Problem to work on |
Consider the listing below. Extract exactly the lines from the line containing "for t, m in" to the line containing "for curve in", both included.

Records supplied |
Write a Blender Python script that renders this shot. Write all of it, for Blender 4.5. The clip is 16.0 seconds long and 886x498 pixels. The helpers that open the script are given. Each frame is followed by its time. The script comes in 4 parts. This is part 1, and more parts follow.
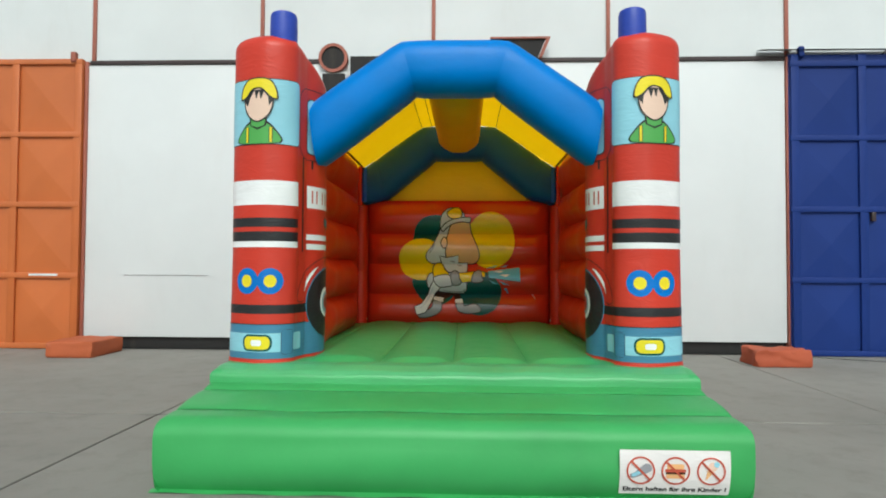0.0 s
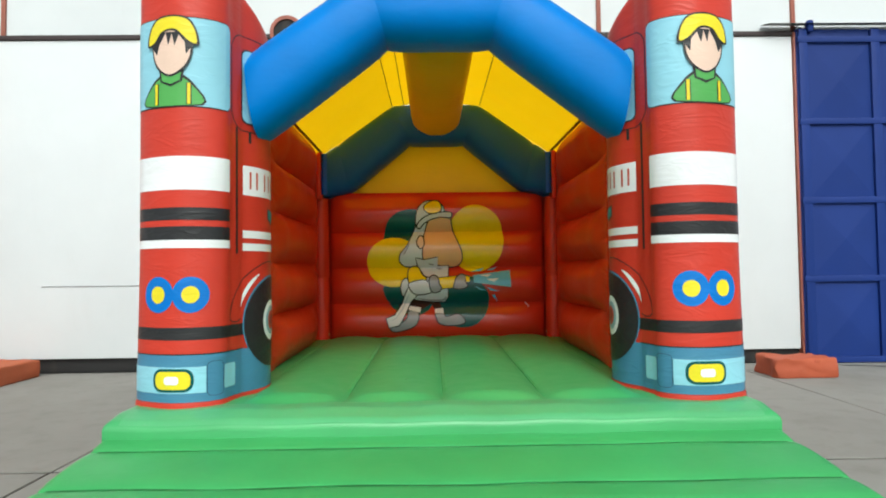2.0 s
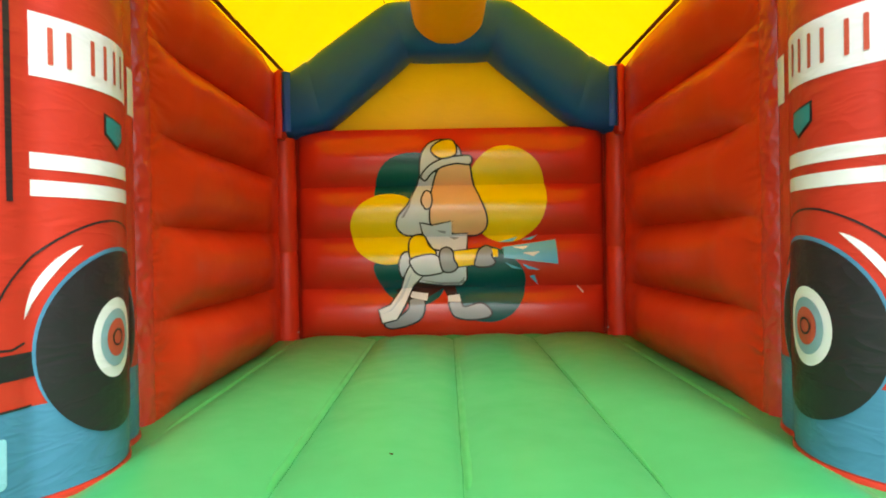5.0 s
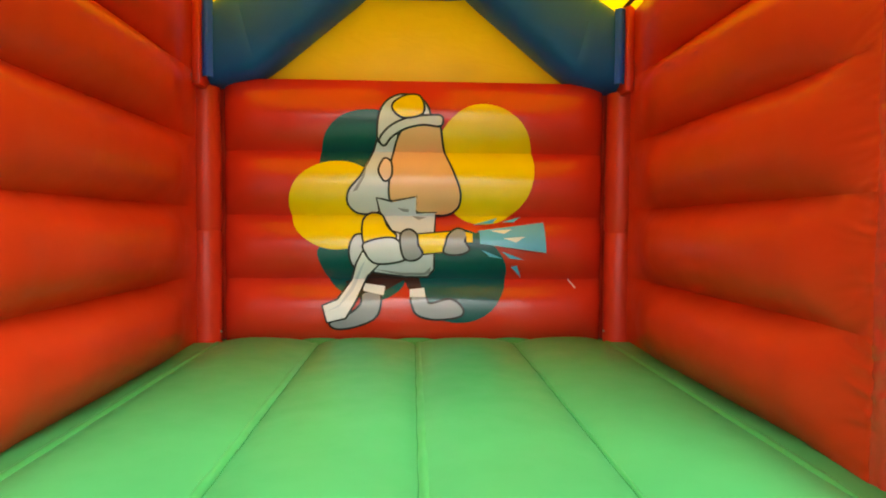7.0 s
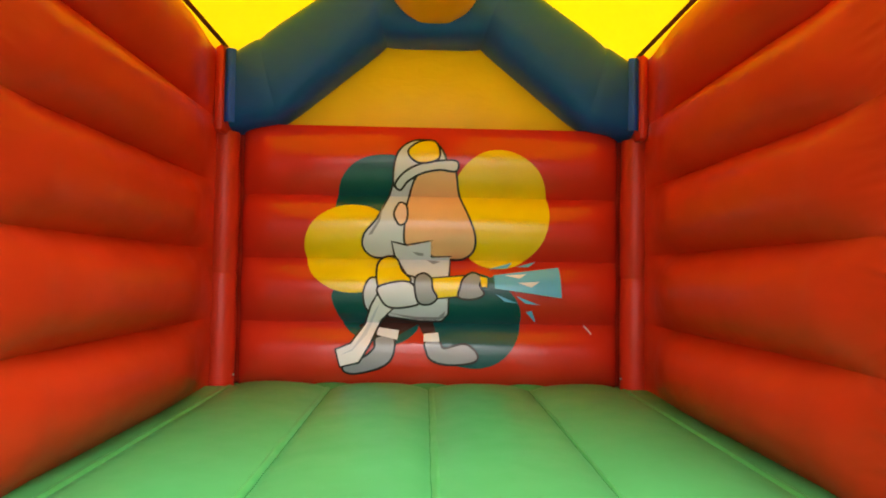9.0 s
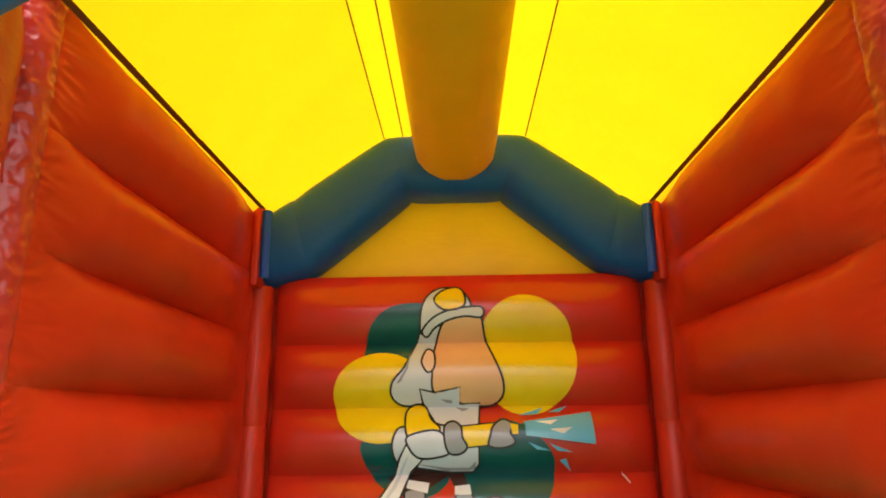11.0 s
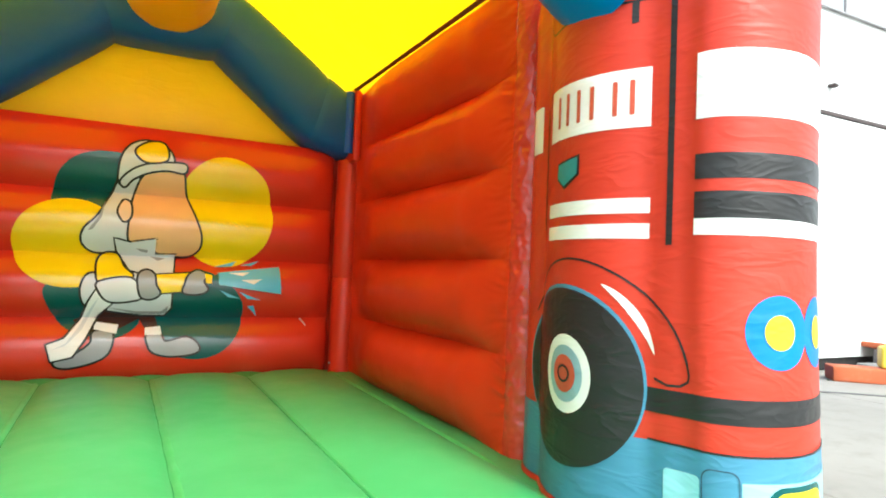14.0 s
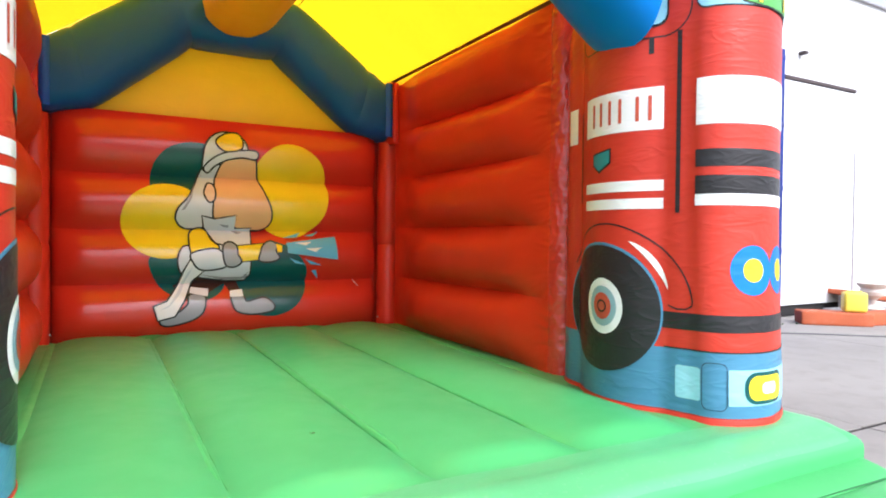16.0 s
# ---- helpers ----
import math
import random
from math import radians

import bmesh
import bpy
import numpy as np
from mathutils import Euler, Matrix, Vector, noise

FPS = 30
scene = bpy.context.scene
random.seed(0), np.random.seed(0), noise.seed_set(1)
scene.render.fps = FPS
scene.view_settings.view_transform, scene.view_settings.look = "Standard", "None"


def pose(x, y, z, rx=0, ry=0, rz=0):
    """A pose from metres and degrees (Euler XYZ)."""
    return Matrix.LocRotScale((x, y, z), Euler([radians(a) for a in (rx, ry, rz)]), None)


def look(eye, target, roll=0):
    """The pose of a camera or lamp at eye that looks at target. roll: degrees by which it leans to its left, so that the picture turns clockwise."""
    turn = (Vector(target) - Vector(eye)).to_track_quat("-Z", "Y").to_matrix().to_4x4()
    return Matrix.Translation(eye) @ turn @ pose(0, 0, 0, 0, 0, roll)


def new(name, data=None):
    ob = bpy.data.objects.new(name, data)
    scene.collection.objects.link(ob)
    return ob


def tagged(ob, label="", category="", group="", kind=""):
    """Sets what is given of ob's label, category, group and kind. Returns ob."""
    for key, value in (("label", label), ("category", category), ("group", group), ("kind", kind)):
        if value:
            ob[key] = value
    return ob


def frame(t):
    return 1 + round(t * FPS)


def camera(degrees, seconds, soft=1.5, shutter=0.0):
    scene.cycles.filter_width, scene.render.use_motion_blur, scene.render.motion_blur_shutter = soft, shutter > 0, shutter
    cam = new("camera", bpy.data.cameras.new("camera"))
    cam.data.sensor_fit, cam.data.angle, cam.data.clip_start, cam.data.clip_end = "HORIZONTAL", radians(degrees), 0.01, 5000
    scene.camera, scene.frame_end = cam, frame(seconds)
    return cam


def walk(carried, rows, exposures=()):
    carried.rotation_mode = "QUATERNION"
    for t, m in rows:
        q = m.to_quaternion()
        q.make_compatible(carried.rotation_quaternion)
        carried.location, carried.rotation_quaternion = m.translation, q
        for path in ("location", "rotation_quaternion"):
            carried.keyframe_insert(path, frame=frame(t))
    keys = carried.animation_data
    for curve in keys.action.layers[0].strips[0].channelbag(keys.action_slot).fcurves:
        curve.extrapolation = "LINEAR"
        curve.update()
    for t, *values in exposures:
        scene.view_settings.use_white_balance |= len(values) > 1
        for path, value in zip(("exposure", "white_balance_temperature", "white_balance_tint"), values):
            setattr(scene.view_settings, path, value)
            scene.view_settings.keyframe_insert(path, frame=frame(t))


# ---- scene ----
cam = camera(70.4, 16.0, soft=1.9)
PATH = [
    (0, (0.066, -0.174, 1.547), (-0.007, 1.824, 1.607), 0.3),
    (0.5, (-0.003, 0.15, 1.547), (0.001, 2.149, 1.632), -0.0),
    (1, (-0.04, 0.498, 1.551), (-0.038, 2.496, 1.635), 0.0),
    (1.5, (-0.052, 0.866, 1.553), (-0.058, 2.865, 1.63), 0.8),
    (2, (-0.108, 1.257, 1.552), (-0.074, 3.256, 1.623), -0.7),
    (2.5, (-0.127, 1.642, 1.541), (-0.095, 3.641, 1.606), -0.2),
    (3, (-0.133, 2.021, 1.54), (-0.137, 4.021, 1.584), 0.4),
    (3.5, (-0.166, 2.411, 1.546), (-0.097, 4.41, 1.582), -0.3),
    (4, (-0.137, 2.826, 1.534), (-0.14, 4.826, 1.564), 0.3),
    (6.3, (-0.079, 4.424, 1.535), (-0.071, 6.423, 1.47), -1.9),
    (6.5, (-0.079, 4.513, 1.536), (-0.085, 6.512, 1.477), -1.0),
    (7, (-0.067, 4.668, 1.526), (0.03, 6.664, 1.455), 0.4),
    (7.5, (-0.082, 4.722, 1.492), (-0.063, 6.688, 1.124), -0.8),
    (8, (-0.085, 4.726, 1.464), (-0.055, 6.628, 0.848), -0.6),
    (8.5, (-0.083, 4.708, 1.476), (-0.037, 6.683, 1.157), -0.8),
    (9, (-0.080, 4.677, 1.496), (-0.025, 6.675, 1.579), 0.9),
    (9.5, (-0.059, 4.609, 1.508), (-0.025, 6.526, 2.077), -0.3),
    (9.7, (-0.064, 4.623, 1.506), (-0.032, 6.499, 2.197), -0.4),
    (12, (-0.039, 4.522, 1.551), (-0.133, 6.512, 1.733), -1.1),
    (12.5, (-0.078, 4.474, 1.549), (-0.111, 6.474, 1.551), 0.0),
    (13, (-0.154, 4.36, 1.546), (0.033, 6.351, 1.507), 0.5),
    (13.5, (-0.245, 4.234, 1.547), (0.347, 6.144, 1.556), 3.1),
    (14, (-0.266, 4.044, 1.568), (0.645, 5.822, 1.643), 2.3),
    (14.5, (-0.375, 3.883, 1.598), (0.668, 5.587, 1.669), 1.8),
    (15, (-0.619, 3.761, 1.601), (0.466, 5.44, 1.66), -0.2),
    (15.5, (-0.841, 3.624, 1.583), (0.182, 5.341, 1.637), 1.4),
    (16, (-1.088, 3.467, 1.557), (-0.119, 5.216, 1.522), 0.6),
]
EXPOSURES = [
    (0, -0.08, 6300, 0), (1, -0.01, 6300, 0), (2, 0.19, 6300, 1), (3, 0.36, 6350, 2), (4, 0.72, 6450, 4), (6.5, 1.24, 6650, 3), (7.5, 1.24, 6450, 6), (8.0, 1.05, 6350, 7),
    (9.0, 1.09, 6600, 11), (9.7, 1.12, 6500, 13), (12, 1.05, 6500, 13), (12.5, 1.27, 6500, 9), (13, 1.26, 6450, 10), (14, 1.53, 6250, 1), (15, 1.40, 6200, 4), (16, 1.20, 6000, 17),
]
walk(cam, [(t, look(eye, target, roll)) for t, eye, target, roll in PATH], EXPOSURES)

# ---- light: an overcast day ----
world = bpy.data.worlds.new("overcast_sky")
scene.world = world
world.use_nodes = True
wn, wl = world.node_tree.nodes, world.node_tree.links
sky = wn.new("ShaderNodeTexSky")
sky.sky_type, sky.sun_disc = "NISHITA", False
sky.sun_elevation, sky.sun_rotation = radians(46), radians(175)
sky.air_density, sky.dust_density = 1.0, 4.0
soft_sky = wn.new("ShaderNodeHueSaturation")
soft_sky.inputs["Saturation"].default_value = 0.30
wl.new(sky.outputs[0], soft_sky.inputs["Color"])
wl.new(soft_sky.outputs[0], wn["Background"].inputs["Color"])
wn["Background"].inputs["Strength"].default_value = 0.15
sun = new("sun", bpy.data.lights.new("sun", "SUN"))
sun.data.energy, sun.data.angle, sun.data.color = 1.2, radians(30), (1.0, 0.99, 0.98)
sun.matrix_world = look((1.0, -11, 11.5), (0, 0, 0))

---

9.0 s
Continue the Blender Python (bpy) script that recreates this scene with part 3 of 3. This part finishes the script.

Full response |
    for t, m in rows:
        q = m.to_quaternion()
        q.make_compatible(carried.rotation_quaternion)
        carried.location, carried.rotation_quaternion = m.translation, q
        for path in ("location", "rotation_quaternion"):
            carried.keyframe_insert(path, frame=frame(t))
    keys = carried.animation_data
    for curve in keys.action.layers[0].strips[0].channelbag(keys.action_slot).fcurves:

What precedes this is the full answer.